Exercise details —
Look through the data below. Show each line where the string "Euler" occurs.

Dataset entries —
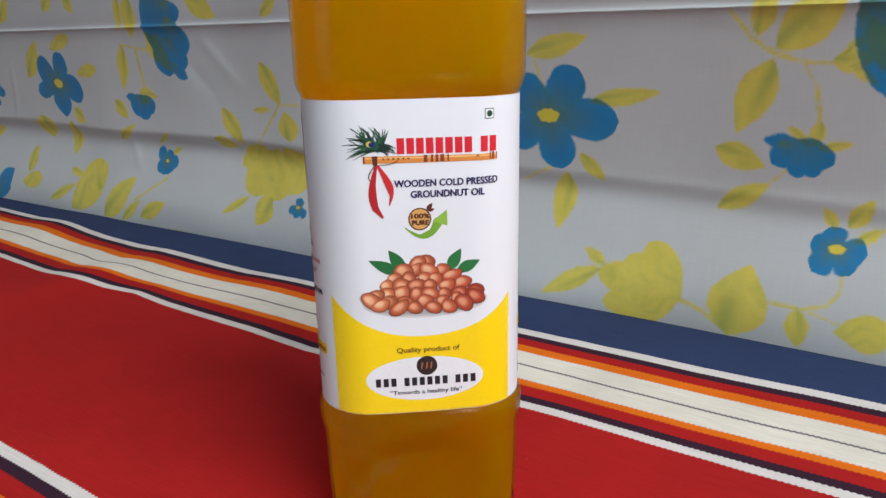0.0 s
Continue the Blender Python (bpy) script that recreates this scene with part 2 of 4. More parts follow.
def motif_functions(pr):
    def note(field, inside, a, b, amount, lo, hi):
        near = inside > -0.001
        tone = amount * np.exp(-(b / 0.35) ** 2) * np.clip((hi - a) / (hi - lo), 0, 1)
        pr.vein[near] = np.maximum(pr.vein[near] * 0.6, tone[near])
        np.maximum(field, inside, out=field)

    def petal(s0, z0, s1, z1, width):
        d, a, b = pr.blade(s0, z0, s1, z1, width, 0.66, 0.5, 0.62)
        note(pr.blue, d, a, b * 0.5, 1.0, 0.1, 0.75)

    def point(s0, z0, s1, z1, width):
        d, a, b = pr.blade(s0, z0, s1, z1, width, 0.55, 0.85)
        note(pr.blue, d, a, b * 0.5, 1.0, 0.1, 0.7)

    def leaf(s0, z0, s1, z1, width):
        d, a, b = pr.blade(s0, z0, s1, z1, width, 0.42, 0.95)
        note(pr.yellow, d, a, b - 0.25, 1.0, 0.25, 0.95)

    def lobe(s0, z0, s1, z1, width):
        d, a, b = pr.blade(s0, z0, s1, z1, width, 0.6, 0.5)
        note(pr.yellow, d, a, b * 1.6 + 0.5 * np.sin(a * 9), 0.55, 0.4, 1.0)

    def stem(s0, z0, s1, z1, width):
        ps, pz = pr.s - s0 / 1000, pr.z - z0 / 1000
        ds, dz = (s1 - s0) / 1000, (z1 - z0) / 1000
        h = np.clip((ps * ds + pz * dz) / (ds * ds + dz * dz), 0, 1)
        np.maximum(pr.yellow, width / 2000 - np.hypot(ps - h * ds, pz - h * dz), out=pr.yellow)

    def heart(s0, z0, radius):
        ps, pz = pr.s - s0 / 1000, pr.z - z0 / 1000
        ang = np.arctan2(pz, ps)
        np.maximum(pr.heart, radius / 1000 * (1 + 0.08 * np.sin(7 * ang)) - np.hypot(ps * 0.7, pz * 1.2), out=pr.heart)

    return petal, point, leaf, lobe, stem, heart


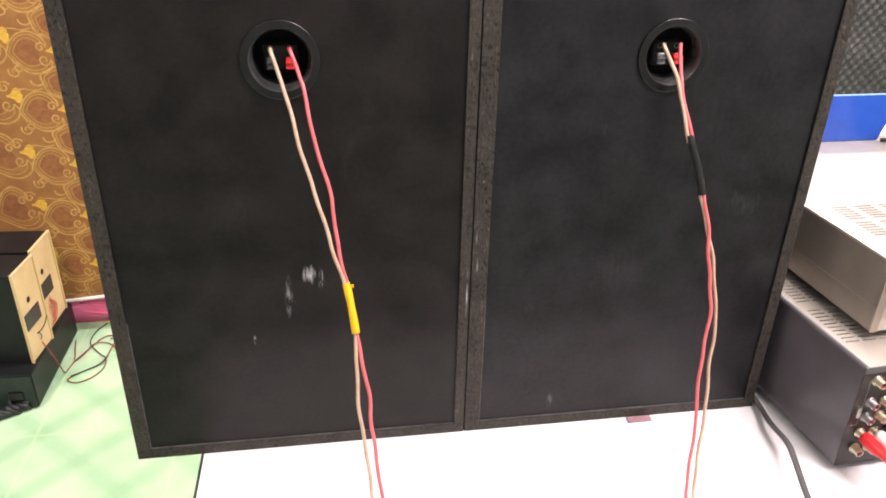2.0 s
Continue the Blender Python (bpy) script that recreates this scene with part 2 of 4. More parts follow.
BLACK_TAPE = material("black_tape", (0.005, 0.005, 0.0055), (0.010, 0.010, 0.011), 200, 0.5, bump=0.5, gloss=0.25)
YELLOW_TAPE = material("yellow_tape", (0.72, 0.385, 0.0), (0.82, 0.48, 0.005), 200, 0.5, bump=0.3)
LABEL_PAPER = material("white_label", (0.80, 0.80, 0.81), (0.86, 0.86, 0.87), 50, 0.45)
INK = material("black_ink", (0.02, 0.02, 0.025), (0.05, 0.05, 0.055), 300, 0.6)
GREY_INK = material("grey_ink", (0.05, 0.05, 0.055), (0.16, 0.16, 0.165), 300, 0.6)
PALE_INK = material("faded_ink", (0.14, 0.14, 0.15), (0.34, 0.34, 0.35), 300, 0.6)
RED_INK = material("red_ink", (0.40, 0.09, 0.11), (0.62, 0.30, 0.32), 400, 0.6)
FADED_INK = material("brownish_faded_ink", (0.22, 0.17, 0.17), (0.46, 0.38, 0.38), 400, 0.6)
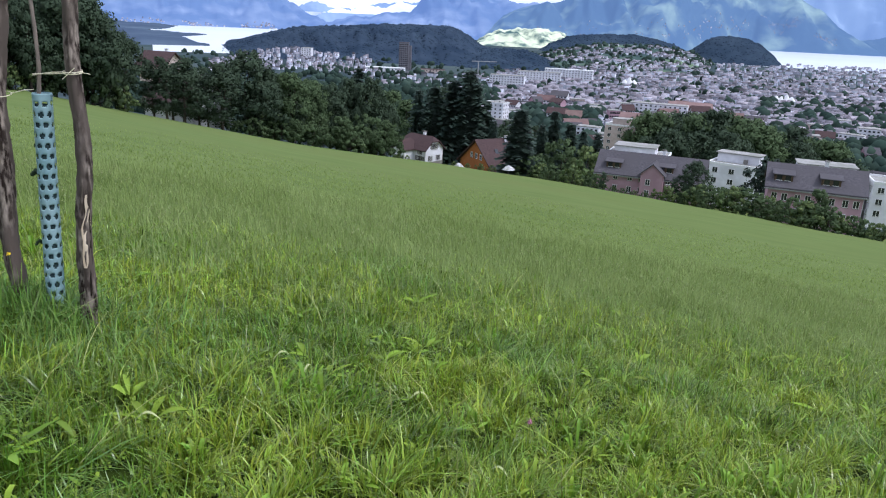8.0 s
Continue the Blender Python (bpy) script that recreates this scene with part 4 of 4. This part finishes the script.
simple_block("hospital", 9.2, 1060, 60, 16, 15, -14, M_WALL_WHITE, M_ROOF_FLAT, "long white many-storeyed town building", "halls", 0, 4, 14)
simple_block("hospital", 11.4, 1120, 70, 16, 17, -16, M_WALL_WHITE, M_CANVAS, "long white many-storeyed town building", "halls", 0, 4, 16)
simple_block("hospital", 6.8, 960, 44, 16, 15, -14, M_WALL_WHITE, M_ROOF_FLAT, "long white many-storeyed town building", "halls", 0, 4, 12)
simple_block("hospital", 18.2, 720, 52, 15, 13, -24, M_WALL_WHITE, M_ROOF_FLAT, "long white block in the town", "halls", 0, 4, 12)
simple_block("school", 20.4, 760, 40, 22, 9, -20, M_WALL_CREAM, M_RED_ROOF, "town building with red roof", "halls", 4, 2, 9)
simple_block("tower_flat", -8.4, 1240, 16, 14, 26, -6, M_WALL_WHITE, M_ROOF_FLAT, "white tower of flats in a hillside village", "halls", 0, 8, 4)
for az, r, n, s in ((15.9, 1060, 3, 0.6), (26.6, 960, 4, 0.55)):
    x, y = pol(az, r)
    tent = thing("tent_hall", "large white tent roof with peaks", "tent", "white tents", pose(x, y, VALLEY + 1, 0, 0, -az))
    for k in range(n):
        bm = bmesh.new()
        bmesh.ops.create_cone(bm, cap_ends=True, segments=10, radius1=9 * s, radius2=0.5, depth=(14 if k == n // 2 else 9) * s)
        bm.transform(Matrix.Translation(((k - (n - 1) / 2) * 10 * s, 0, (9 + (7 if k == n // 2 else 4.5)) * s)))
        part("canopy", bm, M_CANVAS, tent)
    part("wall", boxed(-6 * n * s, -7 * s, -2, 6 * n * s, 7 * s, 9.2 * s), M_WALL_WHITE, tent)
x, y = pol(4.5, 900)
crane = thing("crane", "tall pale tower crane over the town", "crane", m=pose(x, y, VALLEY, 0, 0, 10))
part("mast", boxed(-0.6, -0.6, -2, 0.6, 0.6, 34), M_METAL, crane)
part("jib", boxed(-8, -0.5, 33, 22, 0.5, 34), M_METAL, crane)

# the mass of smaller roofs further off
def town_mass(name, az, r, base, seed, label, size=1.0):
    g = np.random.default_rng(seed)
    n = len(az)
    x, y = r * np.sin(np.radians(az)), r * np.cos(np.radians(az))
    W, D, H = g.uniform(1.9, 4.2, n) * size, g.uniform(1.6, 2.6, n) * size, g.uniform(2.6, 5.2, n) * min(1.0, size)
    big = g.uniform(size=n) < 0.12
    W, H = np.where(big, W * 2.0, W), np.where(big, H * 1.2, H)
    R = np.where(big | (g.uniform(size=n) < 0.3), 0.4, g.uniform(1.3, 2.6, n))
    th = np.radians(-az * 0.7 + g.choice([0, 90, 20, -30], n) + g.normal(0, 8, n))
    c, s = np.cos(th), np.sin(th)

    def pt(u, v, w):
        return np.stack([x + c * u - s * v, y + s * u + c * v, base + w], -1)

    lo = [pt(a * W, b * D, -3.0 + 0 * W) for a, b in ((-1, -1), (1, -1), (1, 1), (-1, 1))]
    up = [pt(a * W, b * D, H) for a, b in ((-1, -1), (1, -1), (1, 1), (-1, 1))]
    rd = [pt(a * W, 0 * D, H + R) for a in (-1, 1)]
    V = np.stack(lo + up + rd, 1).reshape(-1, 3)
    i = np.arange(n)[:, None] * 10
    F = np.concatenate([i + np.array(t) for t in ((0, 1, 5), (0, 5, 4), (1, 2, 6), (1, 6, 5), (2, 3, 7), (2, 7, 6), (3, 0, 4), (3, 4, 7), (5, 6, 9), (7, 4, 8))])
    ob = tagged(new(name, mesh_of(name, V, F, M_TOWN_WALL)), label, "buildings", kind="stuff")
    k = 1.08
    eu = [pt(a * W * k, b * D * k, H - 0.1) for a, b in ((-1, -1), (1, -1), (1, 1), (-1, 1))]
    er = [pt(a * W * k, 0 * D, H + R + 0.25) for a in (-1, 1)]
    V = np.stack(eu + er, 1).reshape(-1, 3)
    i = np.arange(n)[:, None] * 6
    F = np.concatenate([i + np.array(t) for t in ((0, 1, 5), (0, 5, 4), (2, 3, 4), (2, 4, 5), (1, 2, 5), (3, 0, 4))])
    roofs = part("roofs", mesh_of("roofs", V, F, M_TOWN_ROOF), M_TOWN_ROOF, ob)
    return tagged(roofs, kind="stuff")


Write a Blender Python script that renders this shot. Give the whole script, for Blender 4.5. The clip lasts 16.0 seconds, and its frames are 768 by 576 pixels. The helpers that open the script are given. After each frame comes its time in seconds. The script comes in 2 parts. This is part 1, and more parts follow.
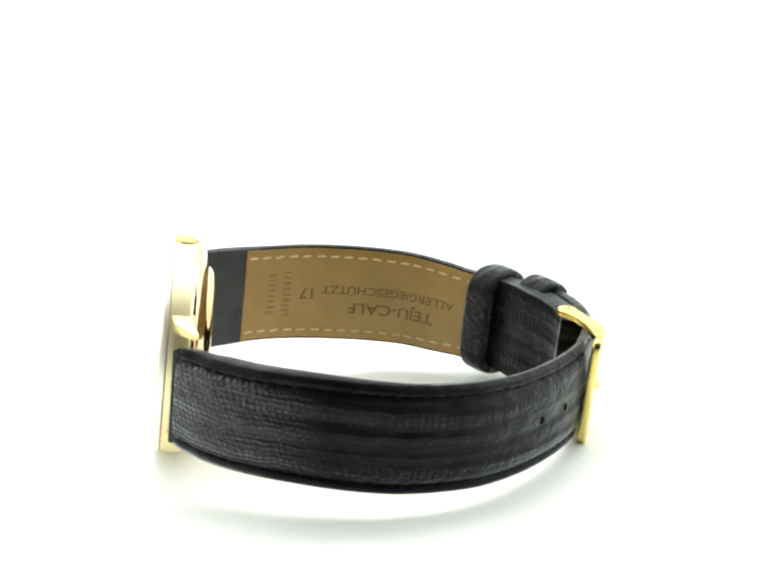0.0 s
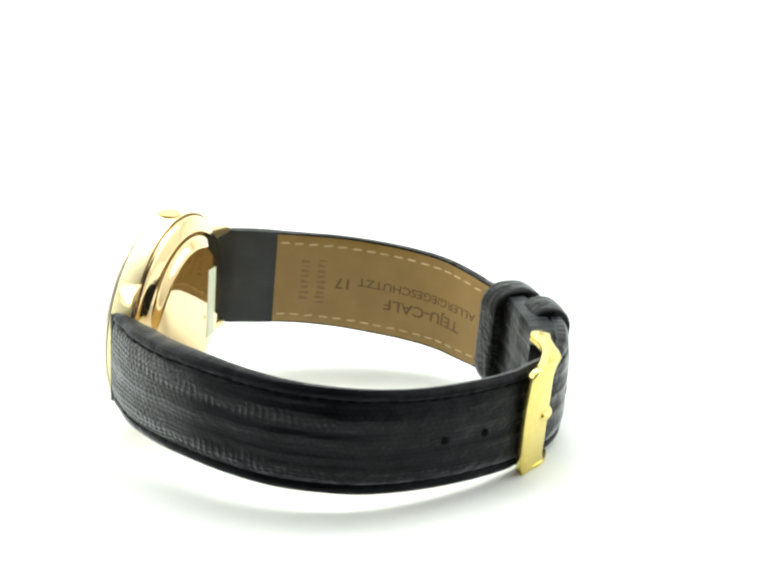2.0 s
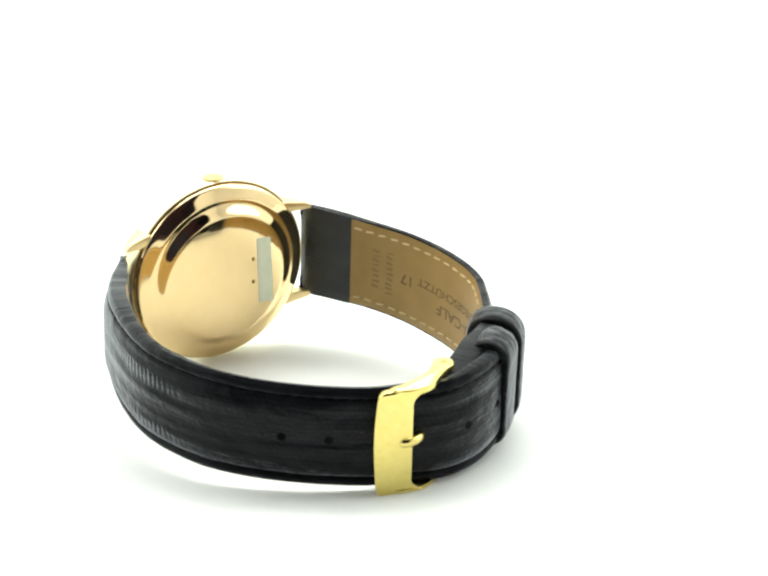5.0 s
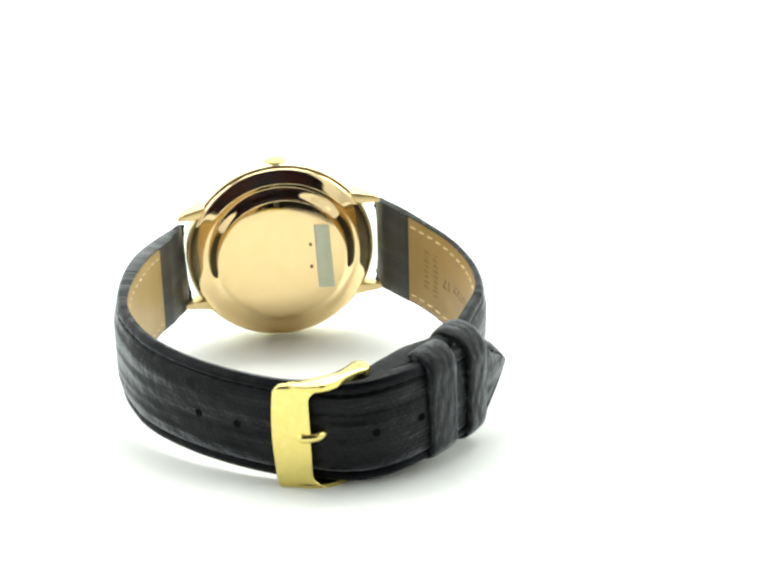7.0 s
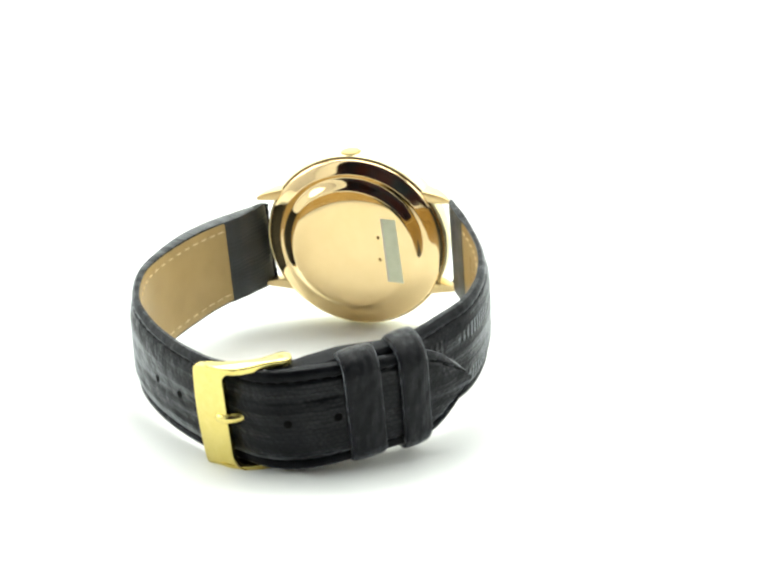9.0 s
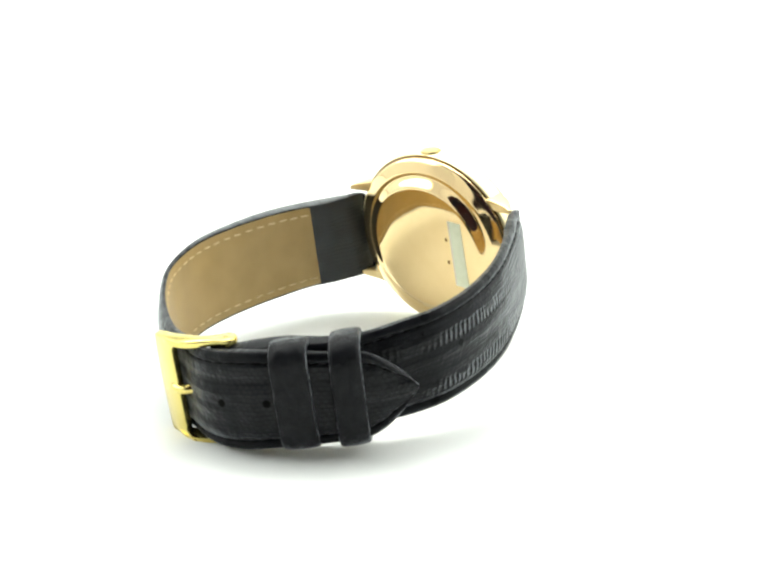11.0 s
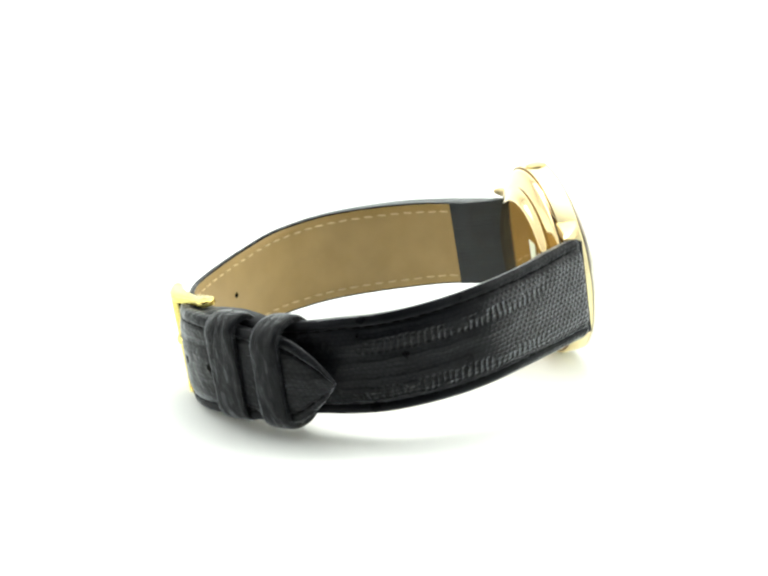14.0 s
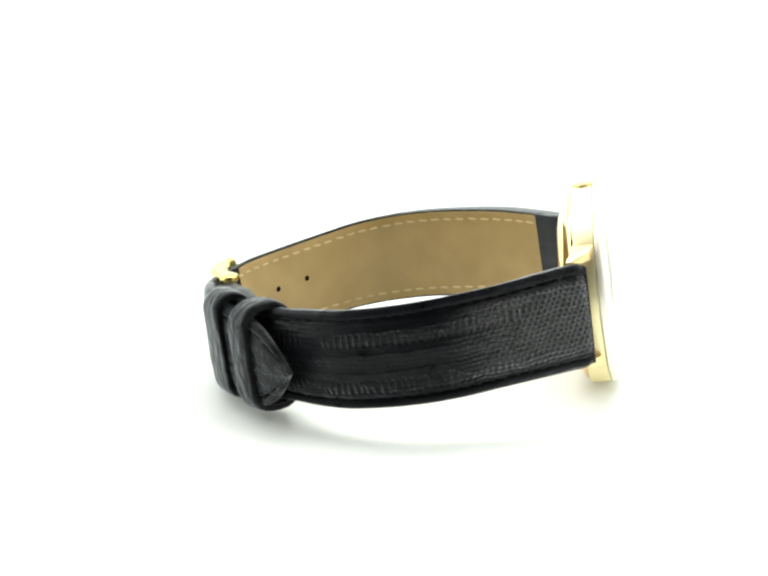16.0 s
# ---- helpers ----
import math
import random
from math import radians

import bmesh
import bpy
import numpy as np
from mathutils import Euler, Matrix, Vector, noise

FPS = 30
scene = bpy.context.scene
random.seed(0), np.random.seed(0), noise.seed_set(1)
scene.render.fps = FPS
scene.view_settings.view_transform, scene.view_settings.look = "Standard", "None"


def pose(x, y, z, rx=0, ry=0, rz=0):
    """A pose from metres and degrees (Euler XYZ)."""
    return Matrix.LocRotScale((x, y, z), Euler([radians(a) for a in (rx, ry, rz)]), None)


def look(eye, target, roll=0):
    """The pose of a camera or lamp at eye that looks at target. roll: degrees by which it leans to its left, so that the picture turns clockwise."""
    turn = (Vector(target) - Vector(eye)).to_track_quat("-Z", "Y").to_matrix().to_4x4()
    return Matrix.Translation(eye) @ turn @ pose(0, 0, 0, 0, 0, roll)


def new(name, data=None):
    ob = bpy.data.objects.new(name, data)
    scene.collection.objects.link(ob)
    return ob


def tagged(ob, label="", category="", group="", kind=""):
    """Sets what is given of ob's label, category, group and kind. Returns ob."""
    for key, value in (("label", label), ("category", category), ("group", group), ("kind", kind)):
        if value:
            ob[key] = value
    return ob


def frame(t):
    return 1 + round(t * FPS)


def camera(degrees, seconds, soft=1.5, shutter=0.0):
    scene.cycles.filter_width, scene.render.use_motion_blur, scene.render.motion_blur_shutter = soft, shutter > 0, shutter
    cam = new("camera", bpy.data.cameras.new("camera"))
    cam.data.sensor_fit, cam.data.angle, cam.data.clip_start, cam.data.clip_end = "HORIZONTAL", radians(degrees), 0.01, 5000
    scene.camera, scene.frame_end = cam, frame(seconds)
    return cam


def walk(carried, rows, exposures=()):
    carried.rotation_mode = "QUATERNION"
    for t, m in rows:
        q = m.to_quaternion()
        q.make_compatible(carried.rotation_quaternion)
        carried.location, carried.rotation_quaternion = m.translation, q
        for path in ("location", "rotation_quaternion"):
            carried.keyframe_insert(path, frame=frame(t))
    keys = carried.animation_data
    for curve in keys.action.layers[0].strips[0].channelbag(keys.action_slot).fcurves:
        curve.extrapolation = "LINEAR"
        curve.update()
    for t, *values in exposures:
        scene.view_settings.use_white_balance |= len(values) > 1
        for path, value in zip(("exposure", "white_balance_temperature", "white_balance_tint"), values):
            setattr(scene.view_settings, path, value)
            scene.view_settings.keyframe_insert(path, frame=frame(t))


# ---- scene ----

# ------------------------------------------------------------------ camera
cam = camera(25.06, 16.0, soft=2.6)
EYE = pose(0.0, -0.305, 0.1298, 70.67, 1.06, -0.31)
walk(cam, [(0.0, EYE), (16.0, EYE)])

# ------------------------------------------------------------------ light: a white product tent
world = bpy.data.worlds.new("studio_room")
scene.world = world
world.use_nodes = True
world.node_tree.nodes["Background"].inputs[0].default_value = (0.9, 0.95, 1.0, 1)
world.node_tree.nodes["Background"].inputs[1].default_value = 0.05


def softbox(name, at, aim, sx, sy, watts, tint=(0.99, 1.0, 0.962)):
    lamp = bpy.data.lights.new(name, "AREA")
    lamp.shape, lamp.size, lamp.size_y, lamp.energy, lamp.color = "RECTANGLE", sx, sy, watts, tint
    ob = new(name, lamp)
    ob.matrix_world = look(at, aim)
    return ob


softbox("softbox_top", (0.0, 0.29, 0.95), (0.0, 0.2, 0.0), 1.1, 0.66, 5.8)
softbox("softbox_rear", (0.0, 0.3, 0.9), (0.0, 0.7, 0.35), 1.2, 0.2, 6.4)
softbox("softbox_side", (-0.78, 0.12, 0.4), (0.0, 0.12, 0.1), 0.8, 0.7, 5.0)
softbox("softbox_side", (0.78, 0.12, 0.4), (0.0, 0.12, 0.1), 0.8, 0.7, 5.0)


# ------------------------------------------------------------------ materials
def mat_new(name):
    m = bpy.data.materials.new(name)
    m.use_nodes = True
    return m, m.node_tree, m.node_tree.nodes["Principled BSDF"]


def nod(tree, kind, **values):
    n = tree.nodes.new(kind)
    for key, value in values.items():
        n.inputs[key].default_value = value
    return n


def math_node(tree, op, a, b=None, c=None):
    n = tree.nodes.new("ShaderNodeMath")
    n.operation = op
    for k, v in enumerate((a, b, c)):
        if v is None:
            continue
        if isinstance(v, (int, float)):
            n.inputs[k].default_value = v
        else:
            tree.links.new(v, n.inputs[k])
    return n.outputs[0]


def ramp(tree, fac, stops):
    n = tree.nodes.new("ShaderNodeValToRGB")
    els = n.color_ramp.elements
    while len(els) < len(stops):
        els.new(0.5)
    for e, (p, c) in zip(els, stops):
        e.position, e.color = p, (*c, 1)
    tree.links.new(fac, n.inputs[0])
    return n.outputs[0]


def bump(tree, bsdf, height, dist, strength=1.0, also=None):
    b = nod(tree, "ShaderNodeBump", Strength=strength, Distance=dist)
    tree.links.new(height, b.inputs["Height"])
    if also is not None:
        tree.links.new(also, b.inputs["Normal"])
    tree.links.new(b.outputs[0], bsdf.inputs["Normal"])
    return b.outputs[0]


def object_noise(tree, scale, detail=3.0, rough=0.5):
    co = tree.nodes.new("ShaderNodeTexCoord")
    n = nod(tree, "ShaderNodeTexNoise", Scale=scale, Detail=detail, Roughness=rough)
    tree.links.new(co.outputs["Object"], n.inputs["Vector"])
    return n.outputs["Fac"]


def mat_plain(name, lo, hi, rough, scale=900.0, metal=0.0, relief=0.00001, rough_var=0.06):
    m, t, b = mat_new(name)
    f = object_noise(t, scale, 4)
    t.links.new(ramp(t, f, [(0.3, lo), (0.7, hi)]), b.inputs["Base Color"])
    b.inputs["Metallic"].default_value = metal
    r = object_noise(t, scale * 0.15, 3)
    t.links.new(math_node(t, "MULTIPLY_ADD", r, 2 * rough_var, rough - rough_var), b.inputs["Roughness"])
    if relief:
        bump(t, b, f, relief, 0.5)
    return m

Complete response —
from mathutils import Euler, Matrix, Vector, noise
    """A pose from metres and degrees (Euler XYZ)."""
    return Matrix.LocRotScale((x, y, z), Euler([radians(a) for a in (rx, ry, rz)]), None)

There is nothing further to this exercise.